As doces vinhas da ira
Boaventura de Sousa Santos
As sondagens que têm vindo a público recentemente revelam uma das facetas mais insidiosas da tragédia que se abateu sobre a sociedade portuguesa: o aceitar-se a tragédia como uma fatalidade e o que ela comporta, como a nova normalidade que, aliás, com o tempo deixará de ser nova para ser apenas normalidade. É normal que a esmagadora maioria dos portugueses esteja a empobrecer, mesmo que simultaneamente um punhado de super-ricos nunca tenha enriquecido tanto. É normal que emigre toda uma geração altamente qualificada com o esforço de todos nós, mesmo que com isso se esfume a possibilidade de deixarmos de ser uma economia subdesenvolvida ao sabor das trocas desiguais com as mais desenvolvidas.
É normal que os pensionistas pobres e remediados tenham de ser extraordinariamente solidários para com todos os portugueses, ainda que o mesmo não possa ser exigido aos mais altos rendimentos, boa parte deles protegidos em offshores, e muito menos aos bancos que, pelo contrário, exigem a nossa solidariedade para continuarem a ter lucros fabulosos. É normal que os casais mais jovens não possam dar-se ao luxo de ter um filho, ou mais de um filho, e que nem lhes passe pela cabeça ter um aumento de salário (no caso improvável de os dois estarem empregados). É normal que tudo isto aconteça normalmente, que o pessimismo seja igual ao otimismo, que tanto a satisfação como a insatisfação sejam médias, que não haja eleições antecipadas, que, quando formos a votos, ganhe o PS apenas com maioria relativa e que, nesse caso, seja tão provável quanto improvável que o PS faça uma coligação com o partido que tem presidido à administração da tragédia.

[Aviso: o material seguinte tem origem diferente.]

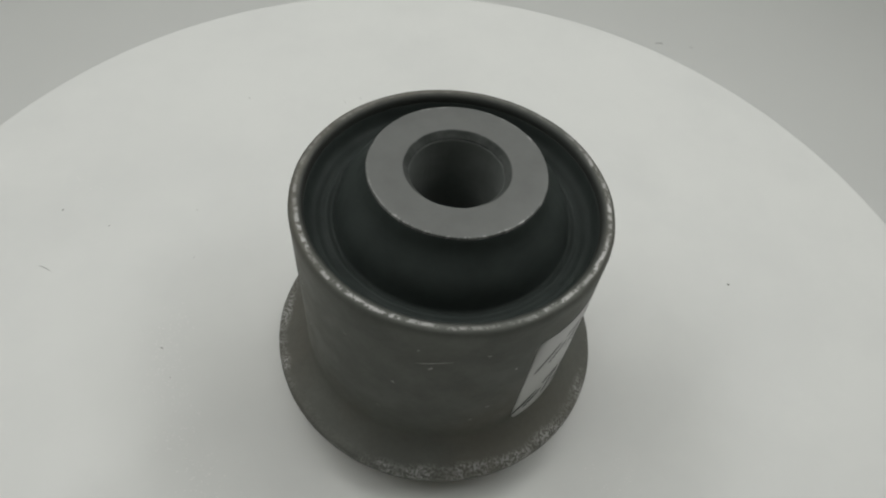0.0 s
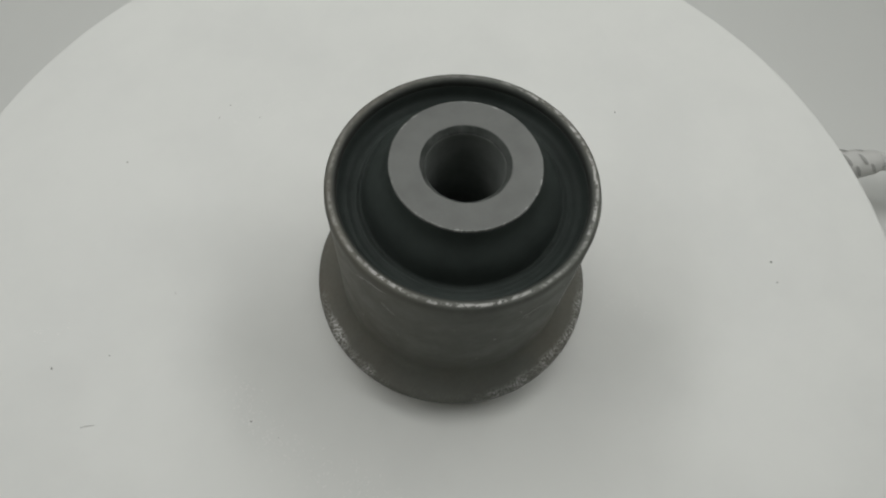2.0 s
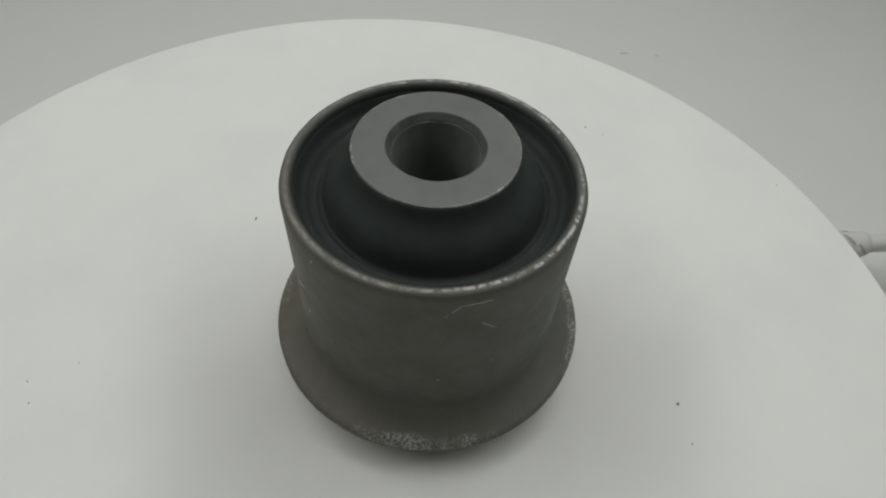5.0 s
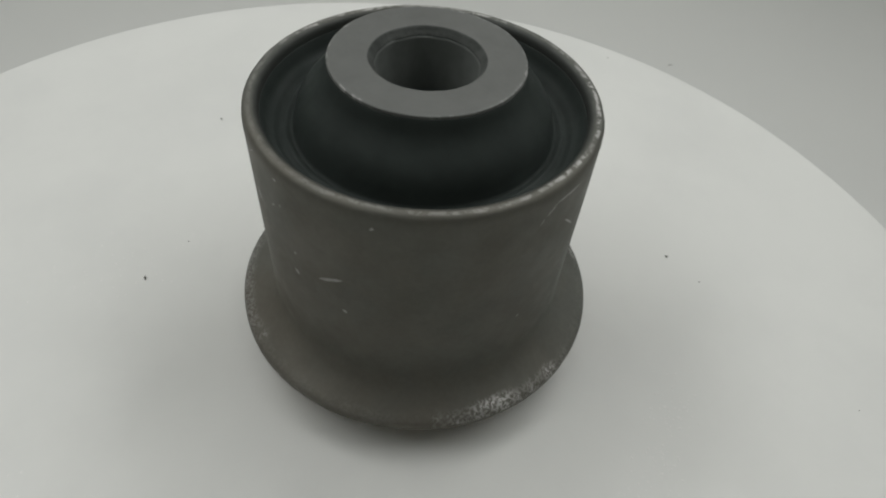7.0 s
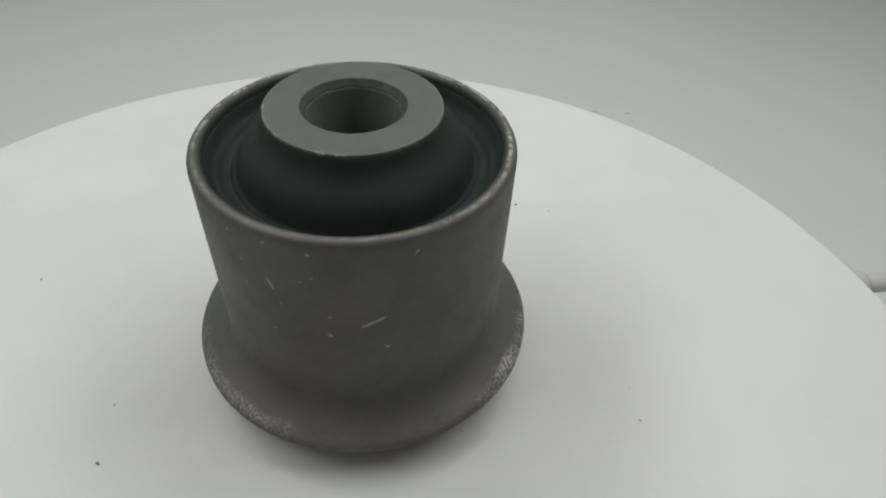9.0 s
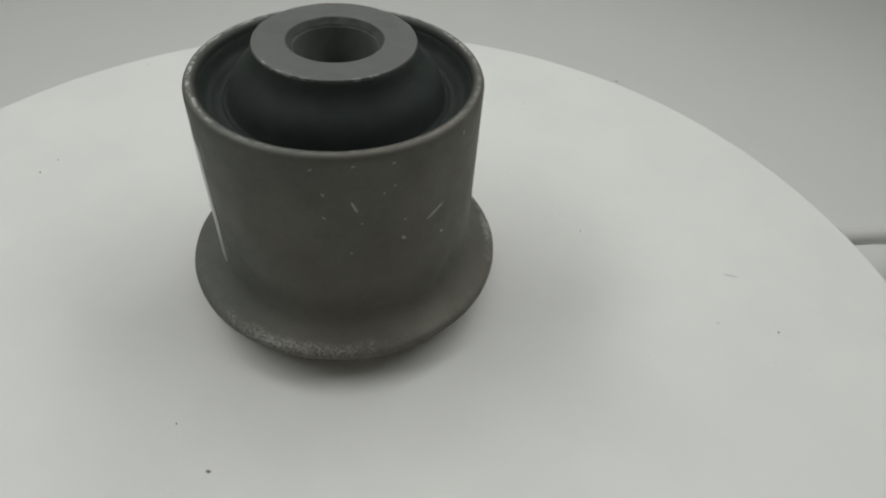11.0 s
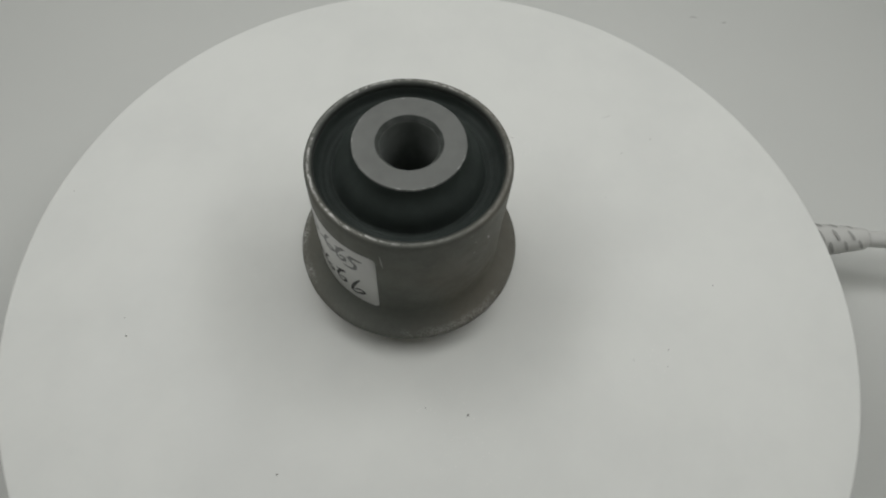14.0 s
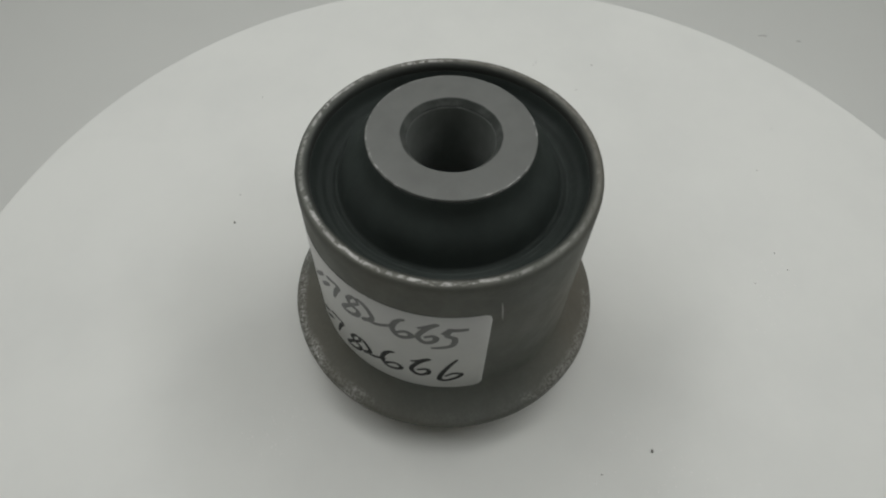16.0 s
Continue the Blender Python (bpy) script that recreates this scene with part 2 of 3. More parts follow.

O limite das sondagens é que não se podem sondar a si mesmas, ou seja, nada nos podem dizer sobre o que está a montante ou a jusante delas. Saber isso é crucial e, apesar de insondável, é quase óbvio. Senão vejamos. A montante das sondagens está a destruição da alternativa ao atual estado de coisas. Trata-se de uma ideologia que foi meticulosamente construída ao longo dos últimos trinta anos pelo pensamento neoliberal que avassalou as universidades, sobretudo os departamentos de economia, e o comentário político dos grandes meios de comunicação social. Não apenas cá mas em toda a Europa e América do Norte.
Como qualquer ideologia, é um conjunto de ideias em que são levados a acreditar os sectores da população mais prejudicados e punidos por elas. Por exemplo, a crítica do Estado social passa a ser convincente, mesmo para aqueles sectores da população que mais dependem dele, os trabalhadores e as classes médias. A ideia de que os portugueses têm vivido acima das suas posses passa a ser verosímil, mesmo para os portugueses em risco iminente de pobreza. Passa despercebido que este argumento preside a toda a gestão do atual governo e muito para além do que se diz. Dois exemplos. Tivemos um bom sistema de educação pública e isso prova-se com os resultados dos nossos jovens no ranking dos estudos da OCDE sobre excelência escolar.
Pois bem, tais resultados mostram que temos um nível de educação acima das nossas posses e, por isso, objetivamente, a política do atual Ministério da Educação visa baixar o nosso ranking, e é isso que muito provavelmente vai acontecer. Por sua vez, o Sistema Nacional de Saúde permitiu-nos atingir níveis de saúde coletiva, de esperança de vida e de prevenção de doenças evitáveis internacionalmente invejáveis. Isto significa que temos níveis de saúde acima das nossas posses.
Objetivamente, a atual política do Ministério da Saúde visa baixar esses níveis, e é isso que muito provavelmente vai acontecer. A névoa da ideologia não permite ao cidadão comum fazer estas ligações e, se as fizer, não permite que as conceba como um crime cometido contra ele e ela e seus filhos.
A jusante das sondagens está a alternativa da destruição. A normalidade, por mais anormal ou dolorosa, é o que é, uma fatalidade. Quem a recusa é irracional e auto-destroi-se. Pode revoltar-se, mas corre o risco de ir para prisão, o que implica um custo para o Estado enquanto as prisões não forem privatizadas. Pode pedir ajuda médica, mas tende a ficar dependente de anti-depressivos e a sua irracionalidade obriga o Estado a responder racionalmente, deixando de comparticipar o custo dos remédios. Pode suicidar-se, mas com isso perde a vida, um dano irreparável que, quando muito, trará uma poupança mínima ao Estado.
O círculo infernal da destruição da alternativa e da alternativa da destruição tem uma saída? Tem, mas essa não se pergunta aos indivíduos em sondagens porque não reside em respostas individuais.